Would Senior General Than Shwe be called upon the dock like Saddam? Gen Shwe still rule as a dictator and Saddam does not.  One of them with years of experience as a dictator and the other is relatively fresh or inexperience in ruling a country but still rules seemly not wilted by the pressure to relinquish power.  A melodramatic defiance of Saddam in the Iraqi court indeed appeared to be an emotional Tsunami of the dictator. 

I woke up on Sunday morning with breaking news of Saddam Hussein’s trial in which the court passed a death sentence upon Saddam by hanging.  With my half awake mood I could not resist to flick through several TV channels to get live reporting from Iraq.  I managed to hold my flickering action of TV channels to listen to John Simpson, the BBC Chief Foreign Correspondent presenting live from outside the Iraqi court. 

Like several other commentators on Iraq, John never missed to highlight the verdict as “opening the gates of hell”.  “The gates of hell” - statement produced by Saddam’s Hussein’s lawyer weeks before the verdict became commentary words of almost every foreign journalist presenting the breaking news from Iraq.  The foreign journalists have every reason to take the words of Saddam’s lawyers seriously for a country with diverse religious and ethnic backgrounds.  The gates of hells have opened in the country since it’s invasion and further opening would not make a remarkable difference.

Would the gates of hell be opened in Burma if Senior Than Shwe is tried and humiliated with death sentence?  Finding the right way to put dictators and war criminals on trial is never easy.  Saddam regime consolidated the diverse country of Iraq with various incentives.  It’s foreign minister Tariq Azziz was Coptic Christian, several Shiite Muslim held senior position in his cabinet and also he gave an autonomous reign to Kurds. Dictators like in democracy - rule with supporters but not voters who keep them in power.  In return the dictators ensure the safety and security of those who respect them. 

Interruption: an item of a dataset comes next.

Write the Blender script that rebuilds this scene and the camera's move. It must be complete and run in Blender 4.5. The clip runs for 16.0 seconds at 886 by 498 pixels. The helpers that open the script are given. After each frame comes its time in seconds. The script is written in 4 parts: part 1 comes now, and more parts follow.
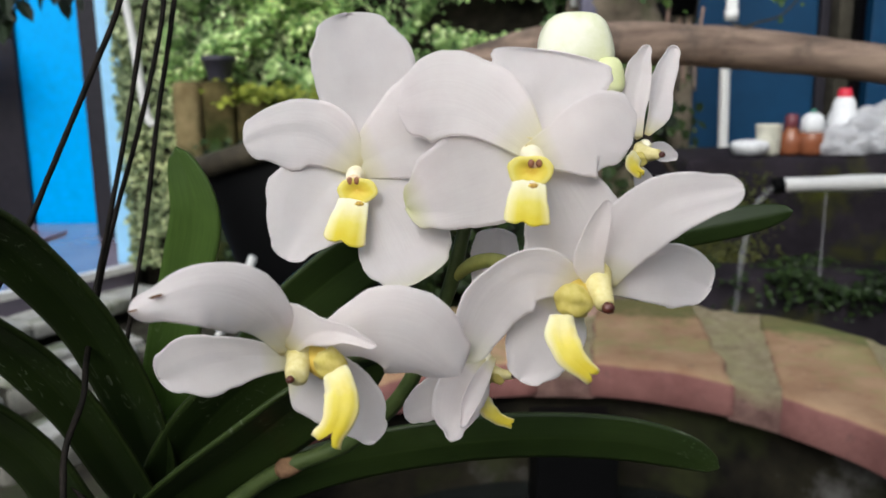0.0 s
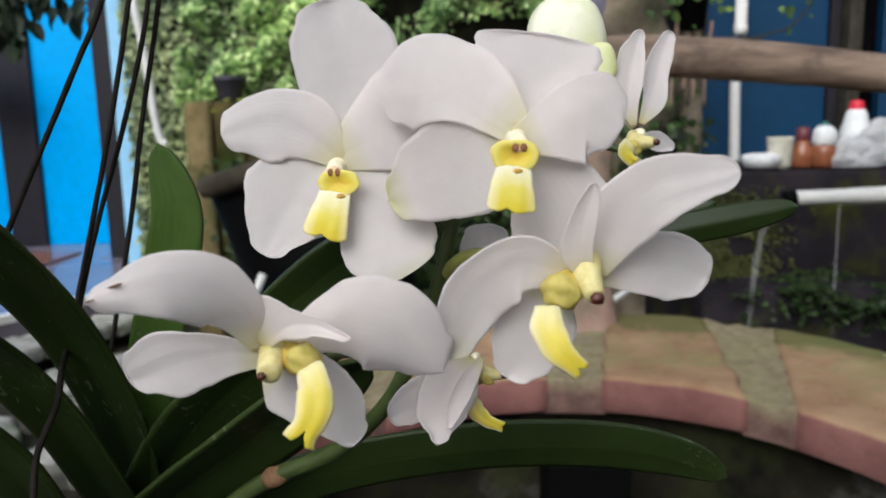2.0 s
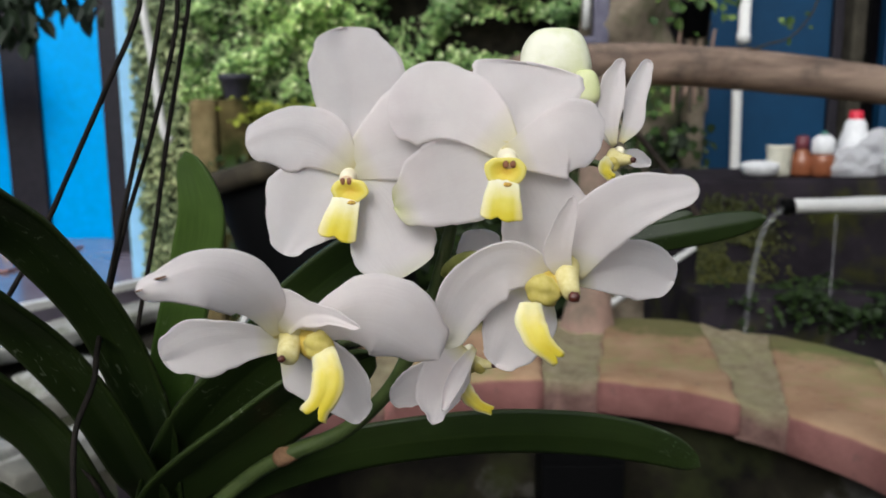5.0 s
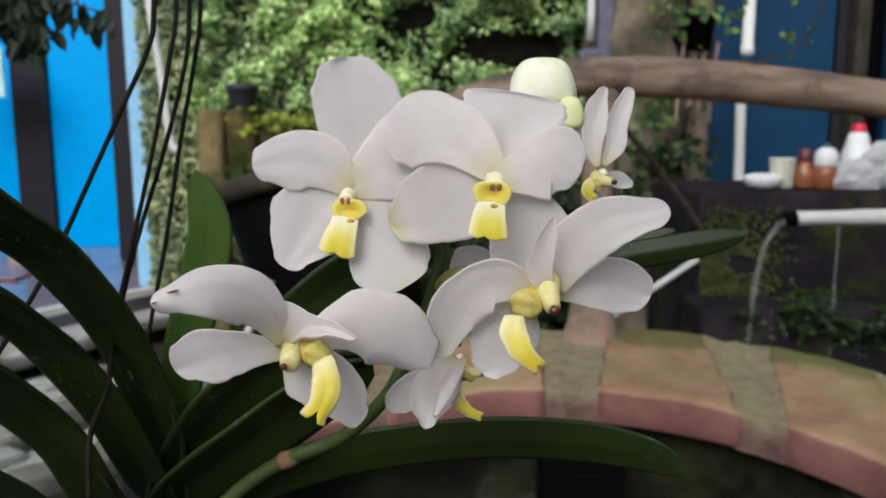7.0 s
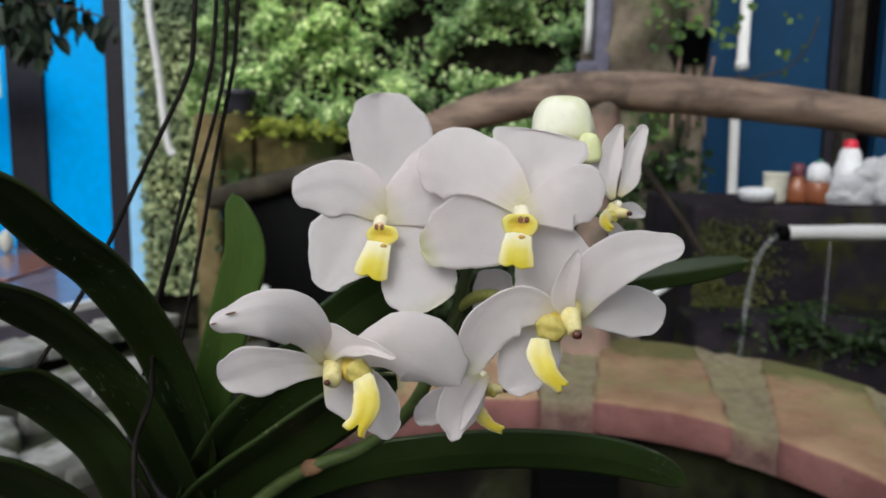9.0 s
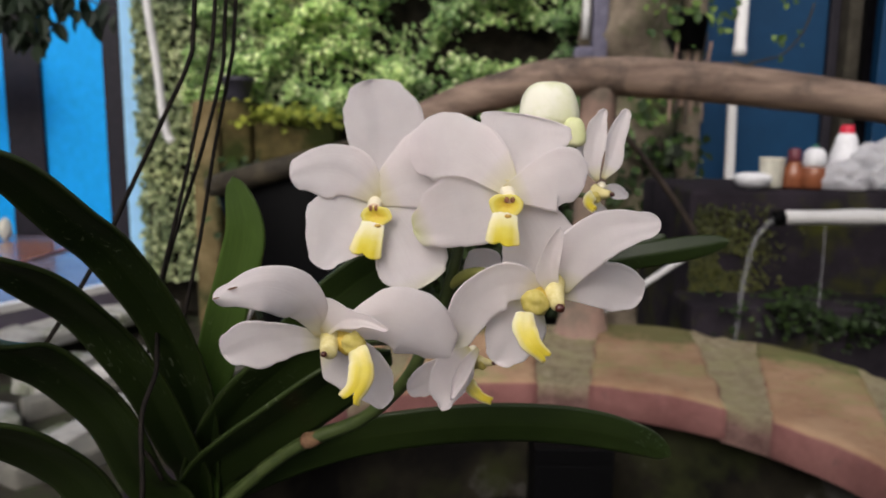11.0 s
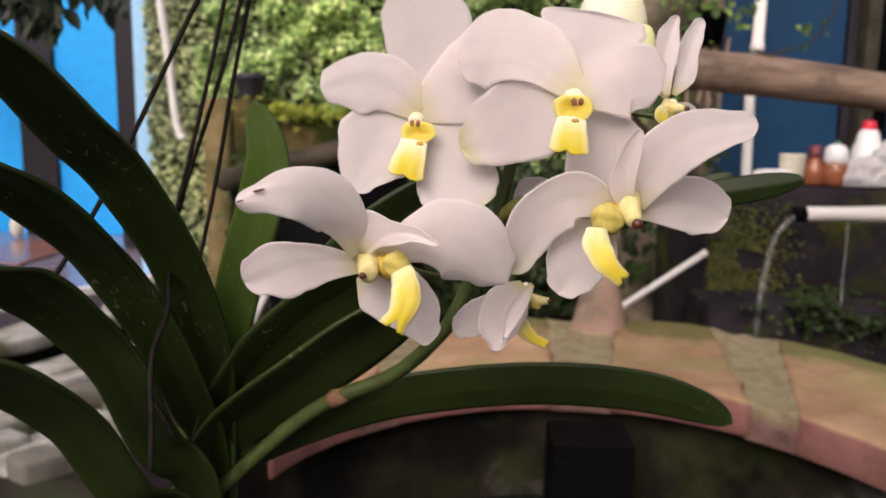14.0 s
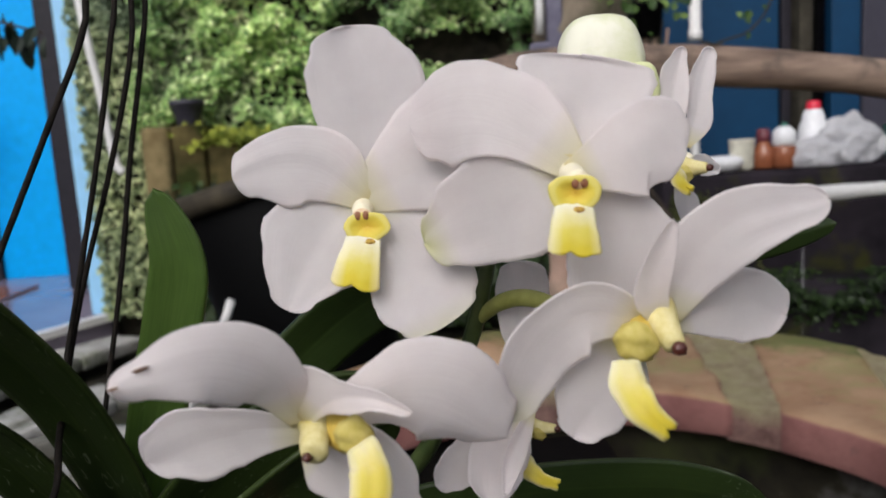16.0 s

The gates of hell in Iraq could have been prevented or minimized.  In the case of Mr Hussein it would have been a mistake to follow the Nuremberg model: putting the occupiers in charge would simply have made more Iraqis feel that they had been conquered by foreigners, not liberated from a tyranny.

The International Criminal Court established in The Hague in July 2002 was not an option, since it cannot try crimes committed before its inception. There was, besides, a good argument for holding the trial inside Iraq itself, where the crimes took place and where victims and their relatives could more easily follow its progress in a language they understood.

The Americans decided otherwise. The Iraqi Special Tribunal had only Iraqi judges, though they had access to international advisers and the court’s rules were modelled on those used in UN tribunals. Its performance has been mixed. Defence lawyers have been killed, and one judge resigned complaining of political pressure.

In short, it has been neither a perfect trial nor a show trial of the sort in which charges are trumped up, evidence fabricated, the verdict pre-ordained or the defendant denied a chance to answer his accusers.

It is worth taking the scenario of gates of hell to Burma in a hypothetical situation of deposed Gen Than Shwe. The case of genocide for Saddam was mass killing of Shiite Muslims. To an urbanite Burmese like myself I have not witnessed any genocide by military regime of Burma but mass killing of demonstrators in the capital during 1988 democracy uprising. 

No doubt, Mr Guy Horton, an International Human Rights researcher has documented an internationally acclaimed report on genocide by the military junta of Burma upon it’s indigenous population.  I will leave Mr Horton to dwell with the subject of genocide but I am more concerned with the people who would support the deposed Burmese military junta and are willing to die for them through thick and thin.

I do not dare to ponder the matter by myself and I resorted to meet a couple of young Burmese residing in London for a discussion in a cafeteria in an Arab neighborhood in London.  Interestingly they gave an example of corrupt oligarch Mafiosi of Burma who did not react to the imprisonment and out posting of General Khin Nyunt who looked after their business interests. 

The population inside Burma has the rights to decide on how to try the deposed Gen Than Shew and chorines.  The military and its institution is undoubtedly fully assimilated in society and it is bound to hurt someone if they are going to be given a death sentences.  The options I would look for would be the model of truth and reconciliation commission or a hybrid tribunal, like the one set up in Sierra Leone that would include foreign judges and operate under international law.

No matter how the Burmese population would decide to bring the military junta to justice I certainly would not like to see gates of hell opened in Burma but I look forward to seeing the gates of reconciliation and new Burma opened.